[WATCH] 'Busuttil must take a decision on Claudio Grech' - Labour party

A collection of emails reveal that PN MP Claudio Grech had met oil trader George Farrugia, who turned State’s evidence in the Enemalta oil scandal, on more than one occasion before 2012 • Grech reiterates that he doesn’t recall meeting or exchanging e-mails with Farrugia

Tourism minister Edward Zammit Lewis •Photos by Ray Attard
Tourism minister Edward Zammit Lewis •Photos by Ray Attard
Justice minister Owen Bonnici
Justice minister Owen Bonnici
'Busuttil must take a decision on Claudio Grech' - Labour party • Video by Ray Attard

In a joint press conference this morning, ministers Owen Bonnici and Edward Zammit Lewis urged the Nationalist party to take action, after MaltaToday published emails connecting PN MP Claudio Grech to oil trader George Farrugia.

“Busuttil needs to take a decision and the ball is entirely in his court,” they said referring to collection of e-mails printed by this paper. 

The e-mail exchanges reveal that Grech had met oil trader George Farrugia, who turned State’s evidence in the Enemalta oil scandal, on more than one occasion before 2012. However, Grech, who before 2013 served in transport and infrastructure minister Austin Gatt’s personal secretariat, told the parliamentary Public Accounts Committee scrutinizing the Auditor General’s audit into the procurement of fuel at Enemalta, that he had first met Farrugia in 2012, when he decided to run for the 2013 general election.

“If I met him [Farrugia] before 2012 then it definitely would have been something not worth recalling,” Grech told the PAC, adding that the meeting “was requested by Farrugia himself and that he wanted to talk about the situation with his brothers.”

"The news reports indicate that Grech had given false testimony," Zammit Lewis said, encouraging PN leader Simon Busuttil to act on this new information.

“For all its talk about good governance and honest politics, here there is a clear case of false testimony,” he added.

“Simon Busuttil is now facing a test, and the responsibility of how to react falls entirely on him,” Bonnici said, adding that the PN constantly claimed ‘forgetfulness’ as a defence against implication in various scandals.

Bonnici further underlined that the PN was being given the opportunity to go beyond talk and act against corruption.

“If Busuttil wishes to be credible, he should practise the honest politics he preaches,” Bonnici said, adding that the government had shown its commitment to fighting corruption through the introduction of laws such as the Whistleblower Act and the Party Financing law among others.

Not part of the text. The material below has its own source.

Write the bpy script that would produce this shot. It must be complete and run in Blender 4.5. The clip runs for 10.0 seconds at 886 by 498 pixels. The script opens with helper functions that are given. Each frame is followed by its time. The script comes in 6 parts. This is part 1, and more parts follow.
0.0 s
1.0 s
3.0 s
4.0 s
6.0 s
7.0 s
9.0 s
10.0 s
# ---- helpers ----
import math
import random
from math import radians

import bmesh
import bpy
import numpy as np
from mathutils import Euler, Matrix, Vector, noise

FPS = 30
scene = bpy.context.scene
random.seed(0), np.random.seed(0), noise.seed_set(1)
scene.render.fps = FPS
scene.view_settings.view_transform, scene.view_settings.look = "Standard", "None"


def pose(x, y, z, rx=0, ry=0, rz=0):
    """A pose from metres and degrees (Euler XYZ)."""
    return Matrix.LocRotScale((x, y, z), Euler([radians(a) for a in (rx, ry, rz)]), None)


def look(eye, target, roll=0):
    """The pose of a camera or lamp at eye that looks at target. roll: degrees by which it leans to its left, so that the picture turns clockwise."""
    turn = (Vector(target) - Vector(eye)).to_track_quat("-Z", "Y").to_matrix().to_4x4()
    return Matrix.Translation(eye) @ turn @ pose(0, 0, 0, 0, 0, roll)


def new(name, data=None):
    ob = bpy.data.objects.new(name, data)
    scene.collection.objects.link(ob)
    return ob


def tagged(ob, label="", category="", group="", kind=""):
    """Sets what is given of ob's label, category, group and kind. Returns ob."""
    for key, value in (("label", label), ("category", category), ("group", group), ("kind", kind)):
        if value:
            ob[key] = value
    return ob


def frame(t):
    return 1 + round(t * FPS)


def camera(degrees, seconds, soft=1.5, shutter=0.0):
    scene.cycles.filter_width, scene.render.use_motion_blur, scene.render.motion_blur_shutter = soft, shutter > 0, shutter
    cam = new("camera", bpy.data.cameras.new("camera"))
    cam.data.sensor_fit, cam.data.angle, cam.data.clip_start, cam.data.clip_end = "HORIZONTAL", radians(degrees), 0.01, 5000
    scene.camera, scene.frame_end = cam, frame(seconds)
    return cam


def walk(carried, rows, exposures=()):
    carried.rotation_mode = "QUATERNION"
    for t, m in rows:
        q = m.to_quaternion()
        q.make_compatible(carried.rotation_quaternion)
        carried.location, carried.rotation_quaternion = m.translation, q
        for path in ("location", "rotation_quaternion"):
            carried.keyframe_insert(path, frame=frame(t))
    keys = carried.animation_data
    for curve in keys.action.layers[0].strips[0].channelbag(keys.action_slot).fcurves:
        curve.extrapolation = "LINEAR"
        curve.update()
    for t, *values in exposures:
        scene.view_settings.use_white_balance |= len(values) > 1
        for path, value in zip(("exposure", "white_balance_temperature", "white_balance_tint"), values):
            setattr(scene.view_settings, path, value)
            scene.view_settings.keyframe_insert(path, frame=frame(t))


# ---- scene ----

Claudio Grech reiterates that he doesn’t recall meeting or exchanging e-mails with Farrugia

Reacting to the Labour party press conference earlier on, Grech issued a press release where he reaffirmed his statement in Parliament.

“Irrespective of the personal destructive approach being adopted by the Labour Party, if I don’t recall an uneventful meeting (out of the thousands of meetings held) and cannot remember an email exchange (out of the over 180,000 sent and received), I cannot and will never say that I do,” he said, adding that doing so would make him a liar.

“That is what I genuinely believe to be the truth to the best of my knowledge and that is the reason why I stated it with such strong conviction,” the statement reads.

Grech added that the Labour Party keeps ignoring his explanation on the matter and it is simply “executing its sharply crafted plan to use the PAC as a tool for entrapment rather than a quest for the truth.”

Grech added that it had sent a further note to the Chairman and Secretary of the PAC, copied to the Speaker of the House, for onward distribution to the PAC Members.

“Once more I reiterated that I absolutely have no recollection of meetings and/or email exchanges with Farrugia before the 2012 encounter which I mentioned in the Committee.”

“Even if a meeting had taken place, the mere fact that it was on an uneventful matter (and certainly in any case not related to the fuel procurement inquiry) clearly makes the encounter a mundane one and not noteworthy of recollection,” he added.

Referring to the e-mails published on this paper, Grech stressed that the exchanges referred to nine years ago during his time as Head of Secretariat.

“Apart from the elapsed time, the intensive work and complex projects handled at the time, my agenda used to contain more than sixty meetings a week and the transmission of huge volume of emails to which I don’t have access.”

“Hard as I tried, I do not recall the said exchanges but I have to underline that it is humanly impossible to remember all exchanges and meetings especially when these were not noteworthy or had no form of outcome or follow-up whatsoever,” he added.